- RECORDS SHOWN:

start

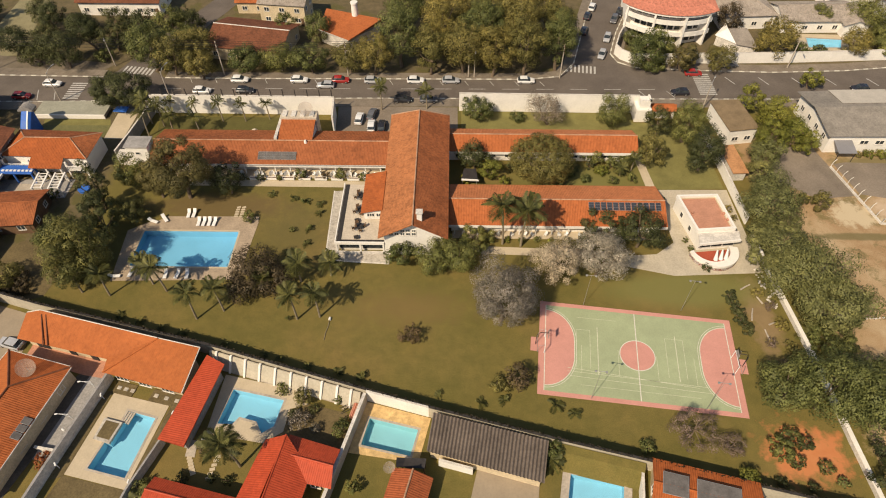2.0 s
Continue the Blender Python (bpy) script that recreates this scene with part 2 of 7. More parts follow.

end
start

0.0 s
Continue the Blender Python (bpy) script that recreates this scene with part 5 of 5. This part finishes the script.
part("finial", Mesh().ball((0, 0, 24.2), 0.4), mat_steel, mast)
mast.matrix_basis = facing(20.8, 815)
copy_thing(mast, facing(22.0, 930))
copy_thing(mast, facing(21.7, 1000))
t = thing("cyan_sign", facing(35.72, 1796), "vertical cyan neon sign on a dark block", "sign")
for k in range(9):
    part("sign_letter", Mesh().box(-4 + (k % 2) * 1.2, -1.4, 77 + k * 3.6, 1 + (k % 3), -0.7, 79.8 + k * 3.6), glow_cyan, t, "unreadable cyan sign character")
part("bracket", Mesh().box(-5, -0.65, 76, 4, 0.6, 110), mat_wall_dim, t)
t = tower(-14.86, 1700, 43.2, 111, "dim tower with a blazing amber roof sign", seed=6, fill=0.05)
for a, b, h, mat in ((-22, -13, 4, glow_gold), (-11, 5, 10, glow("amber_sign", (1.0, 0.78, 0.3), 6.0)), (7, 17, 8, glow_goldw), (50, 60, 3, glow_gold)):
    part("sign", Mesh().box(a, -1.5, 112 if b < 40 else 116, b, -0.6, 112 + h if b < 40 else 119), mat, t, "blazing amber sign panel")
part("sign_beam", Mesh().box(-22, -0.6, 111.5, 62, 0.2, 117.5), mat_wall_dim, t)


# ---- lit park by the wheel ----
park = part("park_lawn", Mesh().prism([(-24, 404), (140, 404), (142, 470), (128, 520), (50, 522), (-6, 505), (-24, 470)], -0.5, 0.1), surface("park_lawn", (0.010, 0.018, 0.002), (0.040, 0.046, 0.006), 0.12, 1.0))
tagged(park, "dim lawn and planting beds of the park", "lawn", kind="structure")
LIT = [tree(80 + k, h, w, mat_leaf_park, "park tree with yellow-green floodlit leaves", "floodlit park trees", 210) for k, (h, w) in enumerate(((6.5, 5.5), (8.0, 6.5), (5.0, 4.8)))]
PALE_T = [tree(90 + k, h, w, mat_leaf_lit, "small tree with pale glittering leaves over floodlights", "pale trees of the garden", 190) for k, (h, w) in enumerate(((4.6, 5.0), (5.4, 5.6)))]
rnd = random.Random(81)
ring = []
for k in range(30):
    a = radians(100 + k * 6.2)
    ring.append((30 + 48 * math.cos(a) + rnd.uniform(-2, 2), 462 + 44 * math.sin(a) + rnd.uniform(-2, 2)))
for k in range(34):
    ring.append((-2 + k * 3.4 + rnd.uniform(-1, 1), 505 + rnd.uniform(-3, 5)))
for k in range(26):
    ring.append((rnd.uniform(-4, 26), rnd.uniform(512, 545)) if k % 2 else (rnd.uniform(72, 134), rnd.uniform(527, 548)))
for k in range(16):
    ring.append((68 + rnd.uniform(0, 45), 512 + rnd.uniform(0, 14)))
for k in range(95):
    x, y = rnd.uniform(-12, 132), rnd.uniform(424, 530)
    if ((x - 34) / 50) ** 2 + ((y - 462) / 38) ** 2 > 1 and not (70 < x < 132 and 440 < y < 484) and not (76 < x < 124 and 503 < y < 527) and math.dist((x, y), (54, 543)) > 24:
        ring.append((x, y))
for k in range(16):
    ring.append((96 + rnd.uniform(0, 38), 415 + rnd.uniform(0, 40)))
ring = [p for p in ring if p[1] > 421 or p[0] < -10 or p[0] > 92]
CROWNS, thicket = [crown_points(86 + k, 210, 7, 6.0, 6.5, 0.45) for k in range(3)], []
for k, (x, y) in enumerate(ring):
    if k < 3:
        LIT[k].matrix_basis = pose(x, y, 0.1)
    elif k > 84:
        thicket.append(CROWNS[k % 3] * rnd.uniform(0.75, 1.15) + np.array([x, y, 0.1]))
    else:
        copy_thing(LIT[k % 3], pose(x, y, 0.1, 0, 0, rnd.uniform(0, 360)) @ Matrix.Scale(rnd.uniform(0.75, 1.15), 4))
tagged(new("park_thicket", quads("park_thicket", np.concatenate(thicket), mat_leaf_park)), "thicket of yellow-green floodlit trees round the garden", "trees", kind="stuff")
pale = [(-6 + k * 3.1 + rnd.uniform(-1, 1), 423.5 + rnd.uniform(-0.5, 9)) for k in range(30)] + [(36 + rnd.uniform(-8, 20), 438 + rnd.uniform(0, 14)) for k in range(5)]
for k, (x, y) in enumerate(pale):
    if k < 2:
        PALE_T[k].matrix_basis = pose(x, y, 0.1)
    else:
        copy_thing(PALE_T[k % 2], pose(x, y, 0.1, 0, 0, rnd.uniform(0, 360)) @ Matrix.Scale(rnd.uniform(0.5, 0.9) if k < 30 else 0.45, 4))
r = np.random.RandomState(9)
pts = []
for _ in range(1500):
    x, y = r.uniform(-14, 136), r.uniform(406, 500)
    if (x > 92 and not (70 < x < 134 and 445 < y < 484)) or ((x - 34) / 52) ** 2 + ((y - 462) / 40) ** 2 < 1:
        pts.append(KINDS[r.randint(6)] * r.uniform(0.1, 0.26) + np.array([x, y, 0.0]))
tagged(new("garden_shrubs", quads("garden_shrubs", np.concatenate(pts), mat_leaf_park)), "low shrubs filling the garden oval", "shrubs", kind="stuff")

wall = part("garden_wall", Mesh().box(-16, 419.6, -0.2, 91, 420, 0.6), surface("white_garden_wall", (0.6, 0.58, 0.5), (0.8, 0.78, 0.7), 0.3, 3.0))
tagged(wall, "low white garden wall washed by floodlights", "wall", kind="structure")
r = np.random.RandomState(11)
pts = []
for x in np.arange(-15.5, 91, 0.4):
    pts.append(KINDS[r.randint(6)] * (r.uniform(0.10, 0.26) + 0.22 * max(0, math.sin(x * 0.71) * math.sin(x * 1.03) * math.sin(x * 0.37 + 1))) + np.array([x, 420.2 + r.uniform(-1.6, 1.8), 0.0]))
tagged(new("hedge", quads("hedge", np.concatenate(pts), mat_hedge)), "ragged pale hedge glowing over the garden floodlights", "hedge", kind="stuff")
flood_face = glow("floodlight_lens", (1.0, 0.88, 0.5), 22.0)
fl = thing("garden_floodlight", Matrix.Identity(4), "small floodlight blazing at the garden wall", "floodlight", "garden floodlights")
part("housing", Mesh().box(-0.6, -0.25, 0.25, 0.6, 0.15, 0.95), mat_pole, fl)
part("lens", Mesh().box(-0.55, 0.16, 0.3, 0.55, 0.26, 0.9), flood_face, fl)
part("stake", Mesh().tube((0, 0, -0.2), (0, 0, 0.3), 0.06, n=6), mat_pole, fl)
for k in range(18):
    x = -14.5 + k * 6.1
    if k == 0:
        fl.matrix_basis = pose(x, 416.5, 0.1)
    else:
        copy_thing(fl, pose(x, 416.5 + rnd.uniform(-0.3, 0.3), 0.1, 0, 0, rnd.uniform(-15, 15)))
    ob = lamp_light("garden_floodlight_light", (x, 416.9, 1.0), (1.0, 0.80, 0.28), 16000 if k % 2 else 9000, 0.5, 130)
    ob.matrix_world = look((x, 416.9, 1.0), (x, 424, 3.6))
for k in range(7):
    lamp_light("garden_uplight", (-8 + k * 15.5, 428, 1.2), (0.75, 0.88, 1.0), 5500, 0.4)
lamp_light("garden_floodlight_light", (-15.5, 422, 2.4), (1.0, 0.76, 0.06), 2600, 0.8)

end

- TO DO: Show, from the listing above, each line that contains the word "Blender".

- ANSWER FOR THE TASK:
Continue the Blender Python (bpy) script that recreates this scene with part 2 of 7. More parts follow.
Continue the Blender Python (bpy) script that recreates this scene with part 5 of 5. This part finishes the script.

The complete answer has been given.